Lisbela e o Prisioneiro
por
Júlia Marina
julia@areaweb.com.br
25/08/2003
Após ficar anos em cartaz,
a peça teatral "Lisbela e o Prisioneiro", texto do pernambucano
Osman Lins, é levada agora às telas de cinema, com praticamente
o mesmo elenco, trocando-se o papel de alguns atores. Guel Arraes, parte
essencial do núcleo mais criativo da TV Globo ("Os Normais", "A
Grande Família", "Casseta e Planeta", entre outros) e de produções
televisivas adaptadas para o cinema ("O Auto da Compadecida" e "Caramuru")
dirige agora esta fábula nordestina, que estréia corajosamente
em mais de 200 salas do país - "Cidade
de Deus", que ultrapassou os três milhões de espectadores,
foi lançado em apenas 80 salas.
Trata-se de uma comédia romântica,
com todos os clichês que o gênero pede. Aliás, é
exatamente aí que o filme se apóia, sendo uma sátira
bem humorada dos casos de amor no cinema. Desta vez, Arraes se introduz
ao mundo suburbano do Nordeste, com personagens típicos do interior
do país. E como dizem por aí, o que faz a história
é a maneira como ela é contada. E "Lisbela e o Prisioneiro"
vai fundo no superficial, e espreme o que há de melhor em um tema
tão corriqueiro.
Lisbela (Debora Falabella), filha
do delegado da cidade, o bravo Tenente Guedes (André Matos), se
apaixona por Leléu (Selton Mello), um tipo de artista mambembe,
que além dos espetáculos que realiza e das poções
milagrosas que vende, passa o tempo conquistando mulheres casadas da região.
Acontece que Lisbela está prestes a se casar com um playboy metido
a carioca (vai ser difícil não dar umas boas risadas com
essa figura, interpretada por Bruno Garcia), que fará de tudo para
acabar com a raça de Leléu. E não é só
ele que está a caça do mulherengo. O terrível matador
Frederico Evandro (Marco Nanini) não se conformará em ver
sua mulher (Virgínia Cavendish) nos braços de outro, e promete
morte ao rapaz. Selton Mello, por sinal, confirma seu talento, em um personagem
brincallhão, irônico e despojado, que ainda consegue ser,
ao mesmo tempo, profundo e poético.
O roteiro leva a assinatura de Arraes,
junto com o talento do cineasta Jorge Furtado ("O
Homem que Copiava") e do ator Pedro Cardoso. Foi concluído enquanto
a peça ainda estava em cartaz e após a sua exibição
como especial na TV. O ritmo frenético, inundado em cortes, segue
a tendência do diretor, acostumado com o sistema televisivo, em que
é preciso, ao máximo, prender a atenção. Mas
é a vivacidade nordestina, o colorido da roupagem e o cantando da
fala pernambucana, aliados às excelentes interpretações,
ora cômicas, ora trágicas, e à adequada trilha sonora,
que nos amarram a esta trama genuinamente brasileira.

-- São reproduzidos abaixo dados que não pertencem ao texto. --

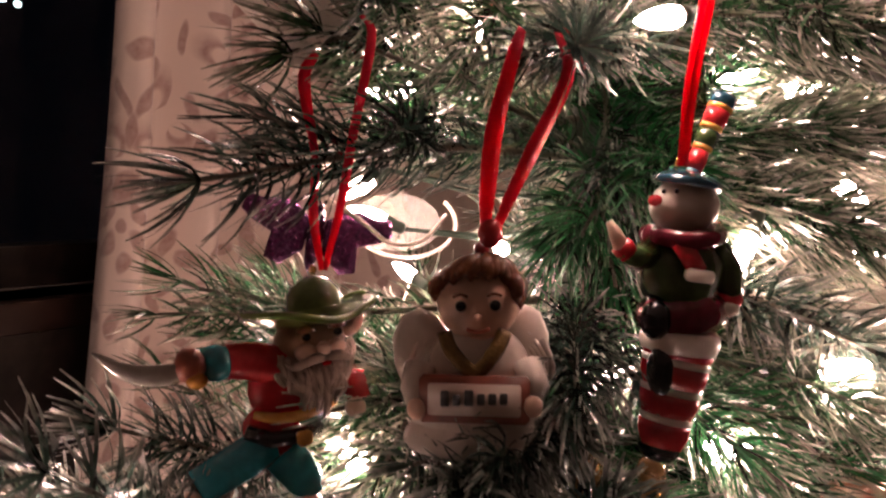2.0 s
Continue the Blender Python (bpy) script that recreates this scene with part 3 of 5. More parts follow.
def branch(tip, base_z, kind="frost", count=420, sag=0.0, start=0.0, via=None, scale=1.0, sprigs=2):
    """A bough from the trunk to its tip: wire stem with side sprigs, and its needles. start: how far out the needles begin."""
    global branch_no
    branch_no += 1
    g = np.random.default_rng(900 + branch_no)
    root = Vector((TRUNK.x, TRUNK.y, base_z))
    tip = Vector(tip)
    tip = tip - (tip - root).normalized() * 0.014
    mid = Vector(via) if via is not None else root.lerp(tip, 0.5) + Vector((0, 0, -sag))
    bow = Vector(g.normal(size=3)) * 0.006
    pts = spline((root, mid + bow, tip), 12)
    local = [tree_inv @ p for p in pts]
    sh = Shape().tube(local, [0.0022 - 0.00011 * k for k in range(13)], STEM, 6)
    m, ln, wd, lift, curl = KINDS[kind]
    length = (tip - root).length
    parts = [needles(local, int(count * 0.72), ln * scale, wd, lift, curl, 100 + branch_no, start)]
    ax = (tip - root).normalized()
    for s in range(sprigs):
        f = 0.45 + 0.22 * s + 0.08 * g.random()
        a = local[int(f * 12)]
        side = ax.cross(Vector((0, 0, 1))).normalized() * (1 if (s + branch_no) % 2 else -1)
        d = (ax * 0.85 + side * (0.45 + 0.25 * g.random()) + Vector((0, 0, 0.25 * g.normal()))).normalized()
        e = a + d * min(0.045, length * 0.3) * (0.8 + 0.4 * g.random())
        tw = spline((a, a.lerp(e, 0.5) + Vector((0, 0, 0.002)), e), 6)
        sh.tube(tw, 0.0009, STEM, 5)
        parts.append(needles(tw, int(count * 0.16), ln * scale * 0.85, wd, lift, curl, 5000 + branch_no * 3 + s, 0.1))
    st = part("branch", sh, tree)
    V, F, U, n = [], [], [], 0
    for v, f, u in parts:
        V.append(v)
        F.append(f + n)
        U.append(u)
        n += len(v)
    V, F, U = np.concatenate(V), np.concatenate(F), np.concatenate(U)
    me = bpy.data.meshes.new("needles")
    me.from_pydata(V.tolist(), [], F.tolist())
    uv = me.uv_layers.new(name="UVMap")
    uv.data.foreach_set("uv", U.astype(np.float32).reshape(-1))
    me.materials.append(m)
    nd = link("needles", me, st)
    nd["kind"] = "stuff"
    return pts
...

Sem contar a criatividade usada para
mostrar o encanto de Lisbela pela sétima arte, onde encontra refúgio
para o seu desamor, mesclando o sonho cinematográfico dos clássicos
hollywoodianos, à vida real da mocinha. Enquanto assiste aos capítulos
de seus clássicos prediletos, ao mesmo tempo ela narra e antecipa
os acontecimentos de sua vida, havendo uma curiosa interação.
Este intercâmbio entre a tela de cinema e a vida do espectador também
encerra o filme, que ainda possui finais alternativos.
A trilha de João Falcão
e do músico André Moraes não poderia ser melhor, em
sincronia com o tema e seus personagens. Inclui Caetano Veloso, Elza Soares,
Los Hermanos e Trio Forrozão, ainda dando espaço para a belíssima
parceria de Zé Ramalho com o rock pesado do Sepultura na canção
"A Dança das Borboletas", tema do matador.

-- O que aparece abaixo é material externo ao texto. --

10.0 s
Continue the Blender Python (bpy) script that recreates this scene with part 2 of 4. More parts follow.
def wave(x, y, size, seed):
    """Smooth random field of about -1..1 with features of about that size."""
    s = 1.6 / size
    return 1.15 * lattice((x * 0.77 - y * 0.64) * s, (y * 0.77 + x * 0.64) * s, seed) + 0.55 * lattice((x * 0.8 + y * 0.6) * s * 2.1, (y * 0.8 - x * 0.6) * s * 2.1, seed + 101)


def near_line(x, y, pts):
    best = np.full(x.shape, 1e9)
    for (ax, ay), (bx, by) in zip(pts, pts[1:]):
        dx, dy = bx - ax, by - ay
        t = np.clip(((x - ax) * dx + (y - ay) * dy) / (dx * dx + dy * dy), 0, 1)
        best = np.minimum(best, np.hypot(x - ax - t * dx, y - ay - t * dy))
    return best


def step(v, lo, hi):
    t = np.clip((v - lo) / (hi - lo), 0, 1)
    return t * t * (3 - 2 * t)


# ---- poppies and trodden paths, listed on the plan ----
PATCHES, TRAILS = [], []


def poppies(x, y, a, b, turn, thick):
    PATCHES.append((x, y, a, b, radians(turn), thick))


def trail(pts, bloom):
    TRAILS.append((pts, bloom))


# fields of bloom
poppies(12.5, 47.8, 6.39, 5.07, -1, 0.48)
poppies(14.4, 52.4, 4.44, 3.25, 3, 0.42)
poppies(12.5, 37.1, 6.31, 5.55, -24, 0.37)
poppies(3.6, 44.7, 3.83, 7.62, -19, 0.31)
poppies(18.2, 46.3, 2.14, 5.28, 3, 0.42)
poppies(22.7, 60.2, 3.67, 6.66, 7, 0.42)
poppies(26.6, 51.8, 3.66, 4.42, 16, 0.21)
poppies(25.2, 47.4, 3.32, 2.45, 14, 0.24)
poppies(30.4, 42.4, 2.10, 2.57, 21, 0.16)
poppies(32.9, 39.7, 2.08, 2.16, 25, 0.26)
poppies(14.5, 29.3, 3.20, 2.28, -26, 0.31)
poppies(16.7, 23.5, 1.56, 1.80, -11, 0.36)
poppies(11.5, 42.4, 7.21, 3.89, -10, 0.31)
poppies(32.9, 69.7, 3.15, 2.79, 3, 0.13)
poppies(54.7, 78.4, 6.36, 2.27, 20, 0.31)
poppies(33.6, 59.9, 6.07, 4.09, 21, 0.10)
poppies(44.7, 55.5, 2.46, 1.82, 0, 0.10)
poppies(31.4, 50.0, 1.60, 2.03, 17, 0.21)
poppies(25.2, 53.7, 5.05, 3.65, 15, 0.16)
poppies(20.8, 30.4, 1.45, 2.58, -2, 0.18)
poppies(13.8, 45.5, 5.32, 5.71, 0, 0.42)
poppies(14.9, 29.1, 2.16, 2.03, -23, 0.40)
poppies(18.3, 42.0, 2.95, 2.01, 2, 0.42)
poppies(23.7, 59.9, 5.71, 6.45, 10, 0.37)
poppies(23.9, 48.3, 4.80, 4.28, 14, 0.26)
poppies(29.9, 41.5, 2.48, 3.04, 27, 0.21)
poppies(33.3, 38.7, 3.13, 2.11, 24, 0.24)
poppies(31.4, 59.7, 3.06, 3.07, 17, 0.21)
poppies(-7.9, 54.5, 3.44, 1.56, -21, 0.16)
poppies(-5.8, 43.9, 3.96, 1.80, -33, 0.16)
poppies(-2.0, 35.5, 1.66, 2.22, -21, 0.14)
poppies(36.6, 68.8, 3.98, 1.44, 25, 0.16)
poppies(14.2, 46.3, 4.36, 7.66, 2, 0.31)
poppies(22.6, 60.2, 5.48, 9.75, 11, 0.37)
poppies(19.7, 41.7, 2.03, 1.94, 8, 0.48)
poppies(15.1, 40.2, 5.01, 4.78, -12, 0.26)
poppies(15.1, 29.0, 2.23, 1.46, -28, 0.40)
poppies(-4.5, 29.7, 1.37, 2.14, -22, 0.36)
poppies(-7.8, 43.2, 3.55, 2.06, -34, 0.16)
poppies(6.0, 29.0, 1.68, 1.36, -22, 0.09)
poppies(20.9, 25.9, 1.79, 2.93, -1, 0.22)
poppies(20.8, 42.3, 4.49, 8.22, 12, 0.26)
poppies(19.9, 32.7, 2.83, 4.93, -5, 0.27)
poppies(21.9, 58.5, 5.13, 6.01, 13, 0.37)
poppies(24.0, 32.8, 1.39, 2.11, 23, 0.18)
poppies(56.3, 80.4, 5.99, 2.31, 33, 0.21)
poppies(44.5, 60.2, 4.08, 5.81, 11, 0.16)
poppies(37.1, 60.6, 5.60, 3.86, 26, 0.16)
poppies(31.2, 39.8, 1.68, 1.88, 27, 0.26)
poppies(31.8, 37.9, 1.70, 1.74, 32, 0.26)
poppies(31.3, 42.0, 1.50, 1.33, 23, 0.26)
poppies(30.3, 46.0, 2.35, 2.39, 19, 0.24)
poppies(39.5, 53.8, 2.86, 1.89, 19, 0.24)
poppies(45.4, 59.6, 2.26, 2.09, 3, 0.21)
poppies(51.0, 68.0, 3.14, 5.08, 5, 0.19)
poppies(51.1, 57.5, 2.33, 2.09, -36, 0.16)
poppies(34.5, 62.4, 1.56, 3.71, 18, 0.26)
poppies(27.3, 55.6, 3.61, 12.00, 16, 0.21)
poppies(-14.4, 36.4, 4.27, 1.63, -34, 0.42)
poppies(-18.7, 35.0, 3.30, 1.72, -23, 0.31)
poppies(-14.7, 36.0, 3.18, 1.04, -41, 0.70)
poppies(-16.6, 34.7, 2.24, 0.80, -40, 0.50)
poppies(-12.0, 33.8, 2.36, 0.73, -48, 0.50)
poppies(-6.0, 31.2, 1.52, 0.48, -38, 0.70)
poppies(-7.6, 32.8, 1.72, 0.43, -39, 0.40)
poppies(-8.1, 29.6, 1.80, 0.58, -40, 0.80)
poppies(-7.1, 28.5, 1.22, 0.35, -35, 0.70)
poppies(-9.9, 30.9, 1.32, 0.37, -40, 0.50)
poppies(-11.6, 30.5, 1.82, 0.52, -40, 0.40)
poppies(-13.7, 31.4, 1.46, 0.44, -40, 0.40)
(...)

"Lisbela e o Prisioneiro" marca, segundo
Arraes, o início do "CPB" (Cinema Popular Brasileiro), que ele diz
se tratar de um novo ciclo dentro da história do cinema nacional.

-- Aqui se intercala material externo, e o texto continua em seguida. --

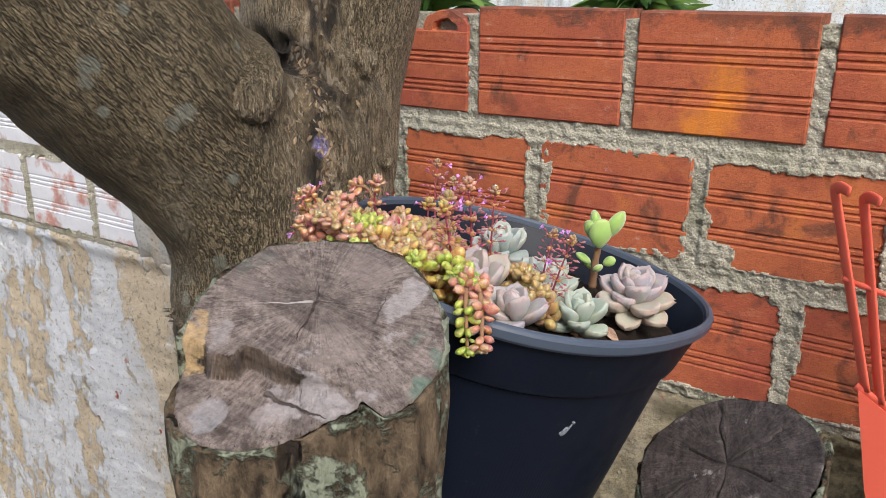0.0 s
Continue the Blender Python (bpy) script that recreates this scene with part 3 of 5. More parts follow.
# ---- cut logs ----
def end_grain(name, pale, dark, crack, stain, pith=(0.0, 0.0), scrapes=(), lines=()):
    """Weathered sawn wood; the pith is at the object's origin and the cut lies across its z."""
    s = Shade(name, 0.85, 0.25)
    x0, y0, z = s.split()
    x, y = s.math("SUBTRACT", x0, pith[0]), s.math("SUBTRACT", y0, pith[1])
    r = s.math("SQRT", s.math("ADD", s.math("MULTIPLY", x, x), s.math("MULTIPLY", y, y)))
    ang = s.math("ARCTAN2", y, x)
    join = s.add("ShaderNodeCombineXYZ")
    s.link(s.math("MULTIPLY", ang, 6.0), join.inputs[0])
    s.link(s.math("MULTIPLY", r, 14.0), join.inputs[1])
    rays = s.noise(4.5, 6, 0.7, vec=join.outputs[0])
    splits = s.noise(1.1, 5, 0.6, vec=join.outputs[0])
    rr = s.math("ADD", r, s.math("MULTIPLY", s.noise(20, 3), 0.012))
    rings = s.math("SINE", s.math("MULTIPLY", rr, 1500.0))
    col = s.mix(s.ramp(s.math("ADD", s.math("MULTIPLY", rays, 0.38), s.math("MULTIPLY", s.noise(70, 8, 0.8), 0.62)), (0.42, 0.0), (0.58, 1.0)), dark, pale)
    col = s.mix(s.math("MULTIPLY", s.ramp(rings, (0.0, 0.0), (1.0, 1.0)), 0.18), col, dark)
    col = s.mix(s.math("MULTIPLY", s.ramp(s.noise(22, 5, 0.65), (0.36, 1.0), (0.55, 0.0)), 0.55), col, (dark[0] * 0.6, dark[1] * 0.6, dark[2] * 0.62))
    col = s.mix(s.math("MULTIPLY", s.ramp(s.noise(35, 4, 0.6), (0.62, 0.0), (0.7, 1.0)), 0.5), col, (0.42, 0.40, 0.39))
    col = s.mix(s.ramp(splits, (0.28, 1.0), (0.31, 0.0)), col, crack)
    # torn wood of the riser, darkened to hold the shadow under its lip
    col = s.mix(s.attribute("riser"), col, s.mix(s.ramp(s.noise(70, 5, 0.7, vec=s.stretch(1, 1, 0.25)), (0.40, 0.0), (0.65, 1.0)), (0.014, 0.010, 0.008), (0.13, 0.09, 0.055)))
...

Assim como em "O Homem que Copiava" de Jorge Furtado, temos as melhores
possibilidades dentro de um tema de simples. A proposta é de um
cinema nacional mais eclético e criativo, com suas ousadias narrativas
e estéticas, que divirta e atinja um grande público, sem
perder a qualidade e as características culturais de nosso país.